Provincial officials pointed to zoning laws, but Renee Zia of Chinese Human Rights Defenders argued, “Nobody has any illusions that citing zoning law is nothing but looking for an excuse for the current wave of clamping down on Christian churches.” The government’s real concern is Christianity’s growth. Provincial party chief Xia Baolong reportedly complained that Christian symbols were too “conspicuous.” Another Zhejiang official, Feng Zhili, charged that Christianity’s spread was “too excessive and too haphazard.” Indeed, the city of Wenzhou has been called the “Jerusalem of the East” because of its large number of churches, around 1,000, and sizeable Christian population.

An internal provincial report cited by the New York Times, “Working Document Concerning the Realization of Handling of Illegal Religious Buildings,” targeted “excessive religious sites” and “overly popular” religious activities. The paper emphasized bringing down crosses from “expressways, national highways and provincial highways,” and from “the rooftops to the façade of the buildings.”

Some observers wonder whether the Zhejiang campaign might act as a test run for a new national campaign. Christianity and Islam, centered outside of China, are seen as particularly suspect. Finch reported that a party “Blue Book” warned: “Foreign religious infiltration powers have penetrated all areas of Chinese society.” The CCP also objects to the role of universal values, which have caused Christians to play a disproportionate role as human rights lawyers. Prof. Fenggang Yang, a sociologist at Purdue, told the Daily Telegraph that government officials feared Christianity could “become an opposition political force” and be used by “Western forces to overthrow the Communist political system.”

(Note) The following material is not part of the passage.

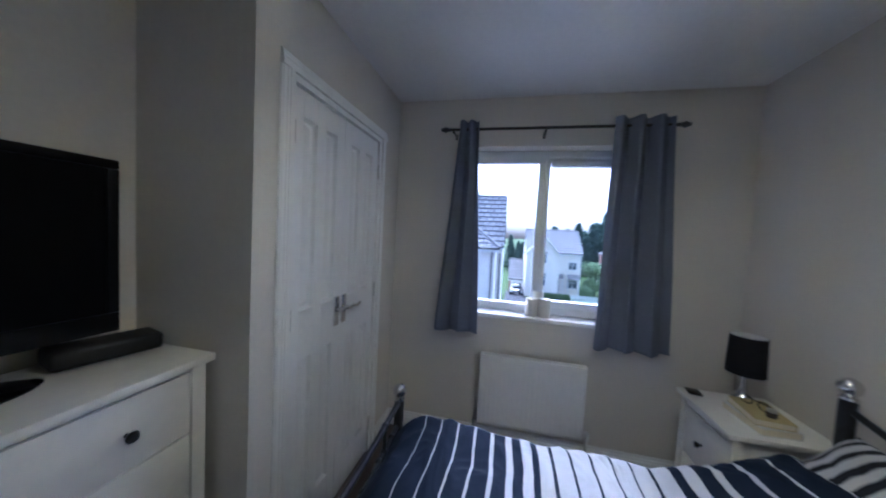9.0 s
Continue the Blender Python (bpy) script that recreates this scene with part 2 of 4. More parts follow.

However, religion is not unique in this regard. Shannon Tiezzi of the Diplomat contended that increasing government pressure should be seen in the context of the larger crackdown on liberty. Chinese officials emphasize harmony and the Chinese constitution bans “disruption of the socialist system.” Tiezzi wrote: “it’s clear that tightened controls on religious movements are merely one face of a broader campaign to assert CCP control over Chinese society.